Your compensation as an associate is determined by your individual efforts—the hours you expend, the satisfaction of your individual clients and possibly a percentage of any business you bring to the firm. You receive a guaranteed salary and expect timely pay raises. In contrast, your compensation as a partner is tied to the success of the overall firm, not to your individual efforts. As an equity partner, you do not receive a salary, but rather a percentage of the firm’s profits. In some years, that may even mean that you make less money than you were making as a senior associate or a nonequity partner. In some firms, even if you bring in business, you may not get origination credit once you become a partner; rather than getting a percentage of the work you bring in, the fees generated from the clients you bring to the firm may be contributed to the larger “pot” to be divided among the partners.

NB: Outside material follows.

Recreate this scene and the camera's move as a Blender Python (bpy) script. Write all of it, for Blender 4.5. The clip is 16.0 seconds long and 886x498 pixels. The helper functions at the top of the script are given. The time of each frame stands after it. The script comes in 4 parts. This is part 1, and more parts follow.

Not only is the amount of your pay less predictable as an equity partner, but you may have to wait longer to get paid. You may not receive distributions frequently, which may mean waiting for a large portion of your compensation until the end of the quarter or even the end of the year. As a result, you may need to pay quarterly or estimated taxes on money that you haven’t yet received, so you should be prepared with cash on hand.
To become an equity partner, you may have to make a capital contribution or “buy-in” to the firm to purchase your share of the firm’s equity. In some firms, to attain partnership, the capital contribution must be made as a lump sum up front. In other firms, that contribution is made over time by deducting a specified sum from your compensation. If the firm runs into difficulty collecting its fees or encounters another financial hardship, you may need to make additional contributions to cover expenses, such as rent or payroll for your associates and staff to allow the firm to continue to operate.
Are you prepared to make the transition from senior associate—or even nonequity partner—to equity partner? Have you adopted an ownership mindset, made a plan for developing business, sharpened your management skills and prepared yourself financially?